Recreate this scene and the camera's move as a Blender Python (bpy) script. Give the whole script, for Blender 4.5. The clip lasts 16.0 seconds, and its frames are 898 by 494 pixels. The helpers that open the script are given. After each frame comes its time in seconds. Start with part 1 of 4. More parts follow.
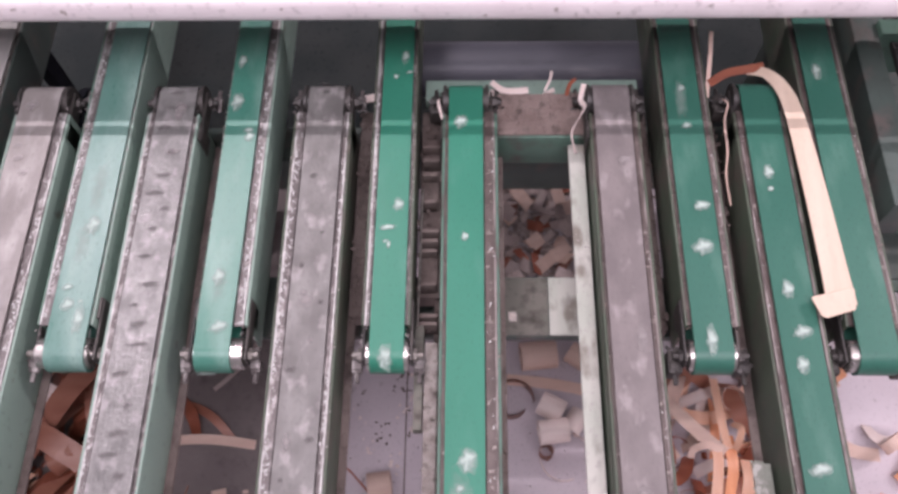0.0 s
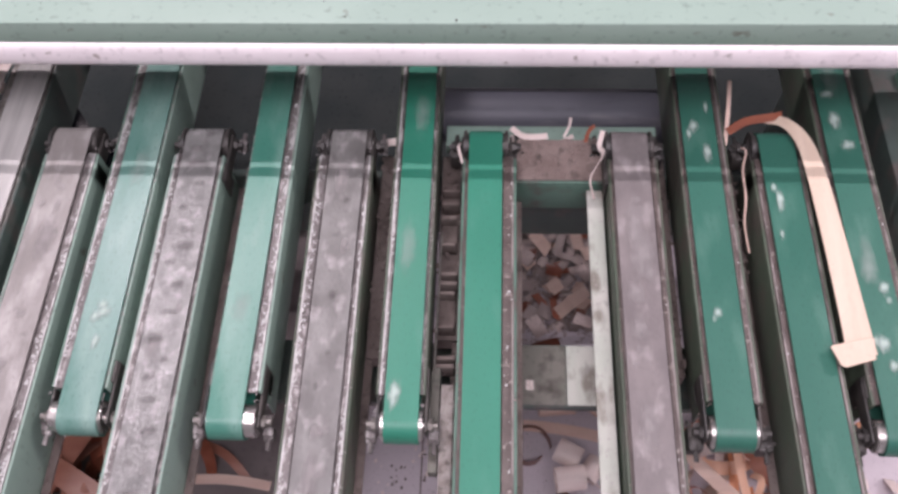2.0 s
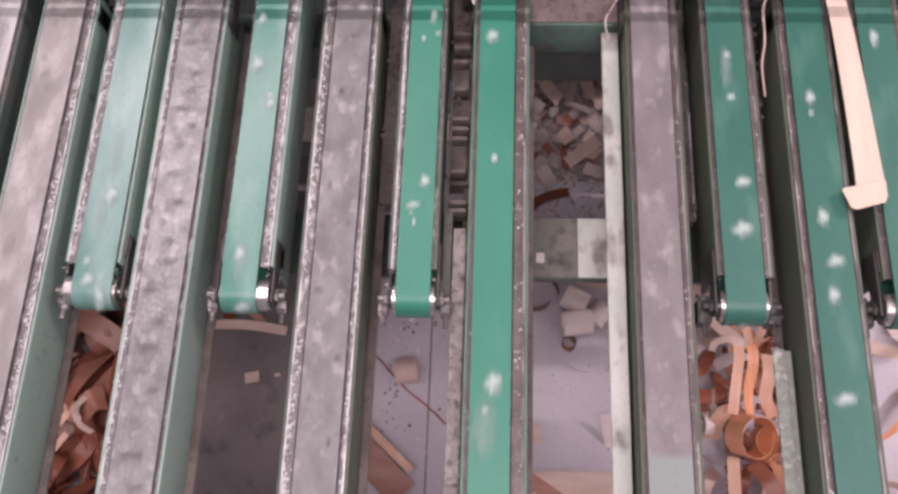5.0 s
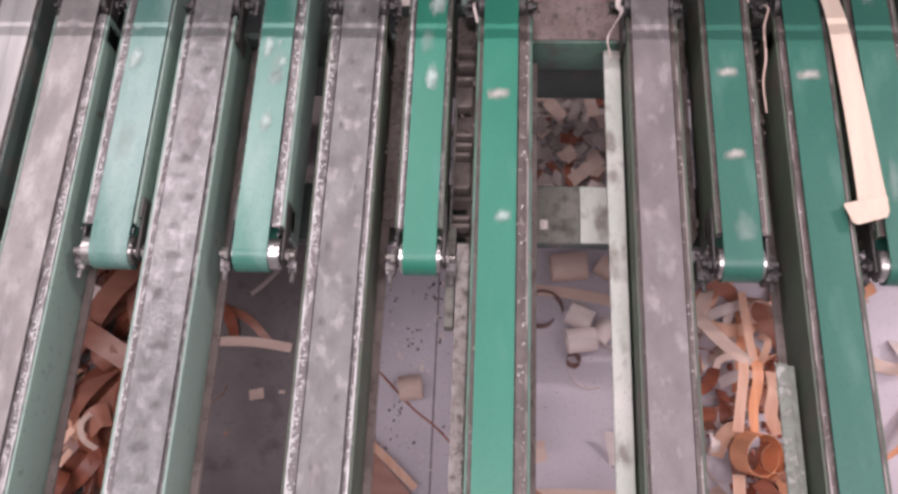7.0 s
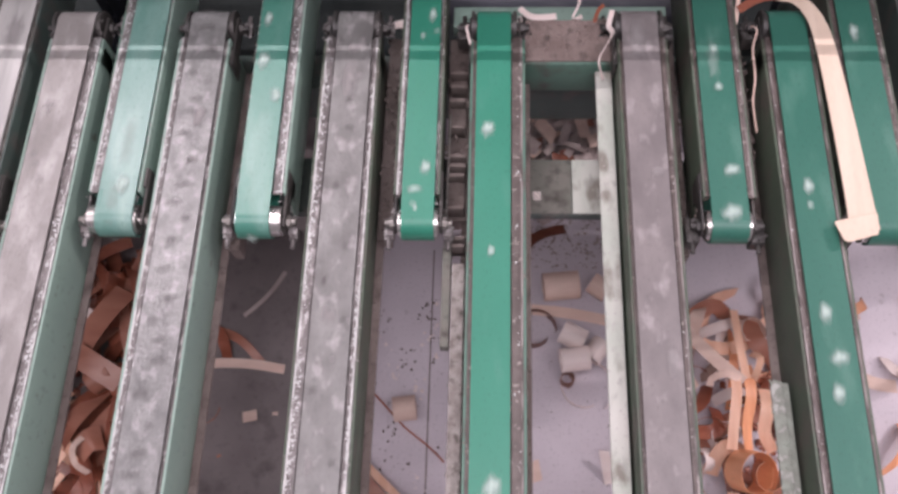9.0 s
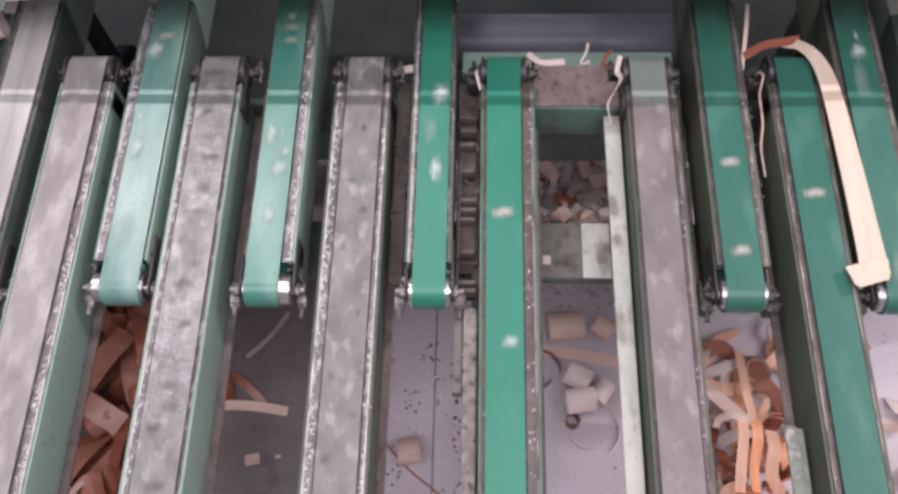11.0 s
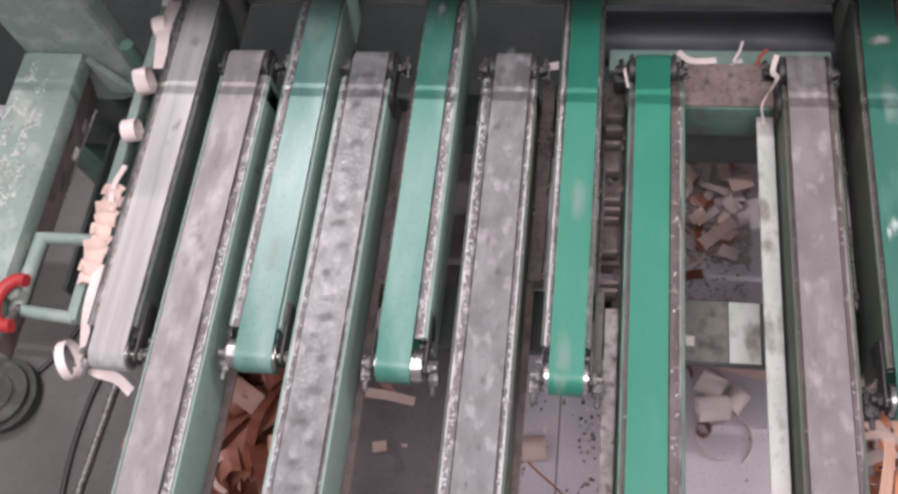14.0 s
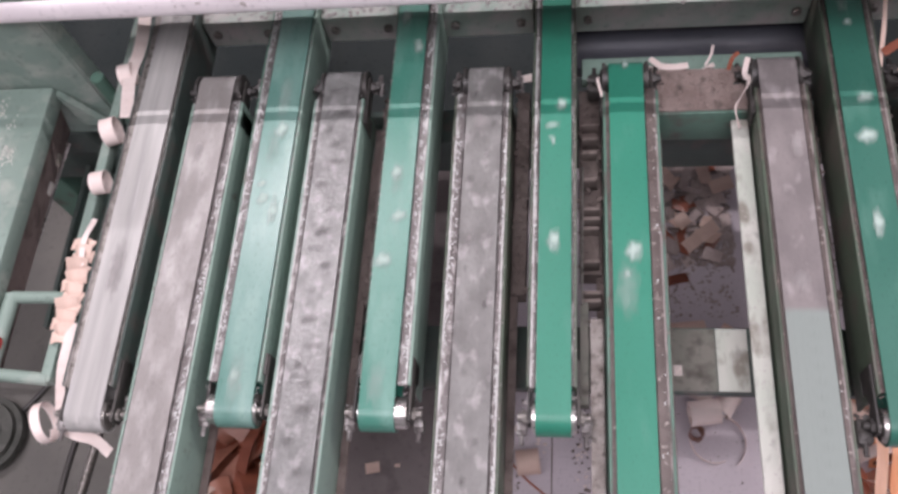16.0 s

- **CHALLENGE**
Make an exact reproduction of the listing above, without any pictures.

- **CORRECT ANSWER**
Recreate this scene and the camera's move as a Blender Python (bpy) script. Give the whole script, for Blender 4.5. The clip lasts 16.0 seconds, and its frames are 898 by 494 pixels. The helpers that open the script are given. After each frame comes its time in seconds. Start with part 1 of 4. More parts follow.
0.0 s
2.0 s
5.0 s
7.0 s
9.0 s
11.0 s
14.0 s
16.0 s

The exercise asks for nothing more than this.